## Stated task
Which lines below hold the word "script"? Report each one.

## Record extracts
● ● ●

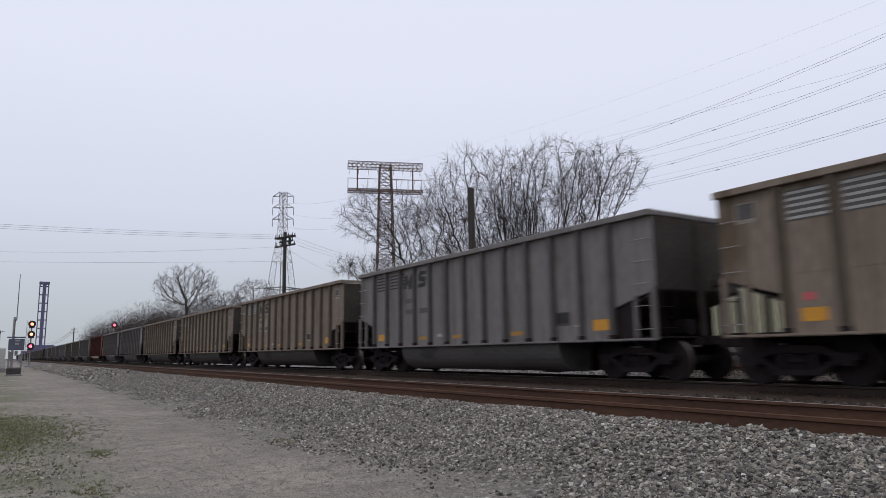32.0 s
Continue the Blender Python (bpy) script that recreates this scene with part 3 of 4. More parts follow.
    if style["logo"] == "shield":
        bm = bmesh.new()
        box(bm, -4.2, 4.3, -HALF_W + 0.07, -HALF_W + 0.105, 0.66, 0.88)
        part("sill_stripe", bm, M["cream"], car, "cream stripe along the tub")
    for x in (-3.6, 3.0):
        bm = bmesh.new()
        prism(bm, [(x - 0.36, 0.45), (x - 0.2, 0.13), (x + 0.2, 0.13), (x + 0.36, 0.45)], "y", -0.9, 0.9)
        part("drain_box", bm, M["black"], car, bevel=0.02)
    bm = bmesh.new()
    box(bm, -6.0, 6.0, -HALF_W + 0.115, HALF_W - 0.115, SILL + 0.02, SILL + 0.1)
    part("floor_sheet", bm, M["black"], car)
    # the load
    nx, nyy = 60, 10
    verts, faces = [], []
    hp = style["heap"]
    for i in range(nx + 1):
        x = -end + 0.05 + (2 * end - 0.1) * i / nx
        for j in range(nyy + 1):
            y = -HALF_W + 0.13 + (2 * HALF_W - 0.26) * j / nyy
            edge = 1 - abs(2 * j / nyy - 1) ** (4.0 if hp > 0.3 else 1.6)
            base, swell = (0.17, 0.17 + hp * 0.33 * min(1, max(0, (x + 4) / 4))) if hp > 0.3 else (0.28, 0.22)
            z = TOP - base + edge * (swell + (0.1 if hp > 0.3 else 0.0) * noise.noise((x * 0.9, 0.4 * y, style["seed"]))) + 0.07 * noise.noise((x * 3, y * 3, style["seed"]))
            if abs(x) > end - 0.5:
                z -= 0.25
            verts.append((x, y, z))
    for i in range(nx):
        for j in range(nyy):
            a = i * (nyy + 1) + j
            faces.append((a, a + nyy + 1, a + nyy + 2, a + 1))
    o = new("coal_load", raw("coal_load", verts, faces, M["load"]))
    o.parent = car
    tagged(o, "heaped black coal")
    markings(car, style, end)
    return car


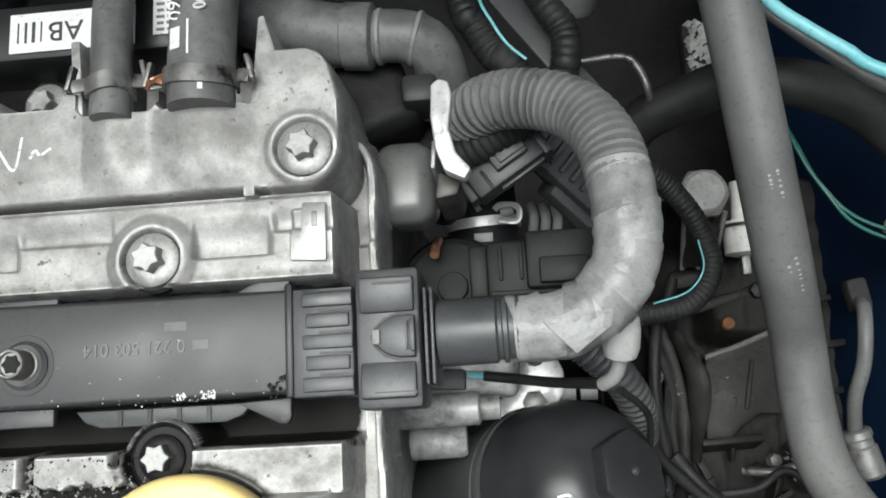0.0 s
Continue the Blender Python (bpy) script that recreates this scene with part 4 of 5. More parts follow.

● ● ●

## Response to this exercise
Continue the Blender Python (bpy) script that recreates this scene with part 3 of 4. More parts follow.
Continue the Blender Python (bpy) script that recreates this scene with part 4 of 5. More parts follow.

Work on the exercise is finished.